Preparing for the new requirements
Despite a likely two-year implementation period, commercial property stakeholders cannot simply wait until that period is over without risk to their businesses. Immediate action to ensure readiness is likely to pay future dividends. Here are some of the steps businesses can take:
Review your property portfolio: identify any premises that meet the qualifying thresholds and determine their tier classification.
Consider whether there is merit in implementing the policy requirements across all public facing properties, irrespective of whether they reach the 200-person threshold, to ensure best practice is across the estate.
Conduct security audits: evaluate existing safety measures and any counter-terrorism policies in place. They will likely need revising once the regulations and guidance are published and understanding where these documents are and who has control of them will be essential.
Budget for compliance: assess the potential costs of implementing new security measures, such as access controls, CCTV or barriers for enhanced tier premises.
Identify, appoint and train responsible personnel: designate individuals or teams within your organisation to oversee compliance efforts, particularly for enhanced tier premises or premises where there is likely to be a joint responsibility.
Engage with stakeholders throughout the organisation: provide training to ensure anyone likely to have to play a part in the process is equipped to understand and implement the
legal requirements.
Consider documentation, such as leases, contracts and other agreements to ensure that they are fit for purpose.
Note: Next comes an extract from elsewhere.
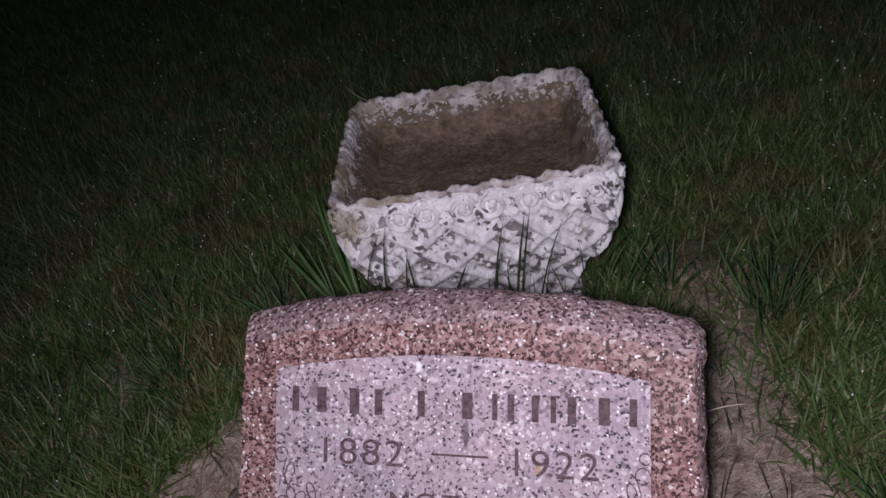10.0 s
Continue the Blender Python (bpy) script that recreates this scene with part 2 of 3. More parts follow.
turf = blades_material("grass_green", [(0.0, (0.048, 0.086, 0.025)), (0.5, (0.073, 0.132, 0.038)), (0.82, (0.10, 0.168, 0.055)), (0.92, (0.15, 0.16, 0.078)), (1.0, (0.26, 0.215, 0.135))], brown=(0.12, 0.10, 0.045))
straw = blades_material("dry_straw", [(0.0, (0.14, 0.098, 0.062)), (0.5, (0.335, 0.26, 0.20)), (0.85, (0.49, 0.405, 0.33)), (1.0, (0.76, 0.68, 0.58))], 0.7, 0.2)
stalk = blades_material("dark_grass_blade", [(0.0, (0.024, 0.036, 0.016)), (1.0, (0.055, 0.085, 0.032))])
leafy, nt, b = material("long_grass", 0.45, 0.4)
oi = nt.nodes.new("ShaderNodeObjectInfo")
nt.links.new(ramp(nt, oi.outputs["Random"], [(0.0, (0.025, 0.055, 0.02)), (0.6, (0.05, 0.105, 0.035)), (1.0, (0.095, 0.16, 0.065))]), b.inputs["Base Color"])
wiry = blades_material("wiry_dead_grass", [(0.0, (0.012, 0.012, 0.009)), (1.0, (0.04, 0.036, 0.022))], 0.9, 0.1)
broad, nt, b = material("broad_grass_leaf", 0.5, 0.4)
nt.links.new(ramp(nt, noise_tex(nt, coords(nt), 30.0), [(0.3, (0.055, 0.12, 0.035)), (0.7, (0.105, 0.185, 0.065))]), b.inputs["Base Color"])
pale_straw, nt, b = material("pale_straw", 0.6, 0.3)
nt.links.new(ramp(nt, noise_tex(nt, coords(nt), 90.0), [(0.3, (0.55, 0.46, 0.36)), (0.7, (0.82, 0.75, 0.64))]), b.inputs["Base Color"])
# near-white base colour stands in for the torch's glint on each drop
dew_mat, nt, b = material("dew_glint_white", 0.15, 0.6)
b.inputs["Base Color"].default_value = (0.85, 0.87, 0.88, 1)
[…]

Where necessary, consider amendments or updates to standard wording and clauses – especially where in relation to enhanced tier premises and events or where there will be a joint responsibility.
Be prepared
Martyn’s Law marks a transformative moment for public safety in the UK, with commercial property operators, landlords, management companies and developers among others playing a significant role in ensuring that staff and public are protected, as much as can be reasonably expected, from terrorist attacks.
Advisers in the commercial property world will need to guide clients through the nuanced requirements as and when the detailed guidance is published and implementation timetable becomes clear.
However, in the interim, anyone likely to be required to take action when the time comes will be doing themselves a significant disservice by not beginning the process now of identifying premises, establishing an organisational structure and looking forward proactively to what Martyn’s Law will bring in the near future.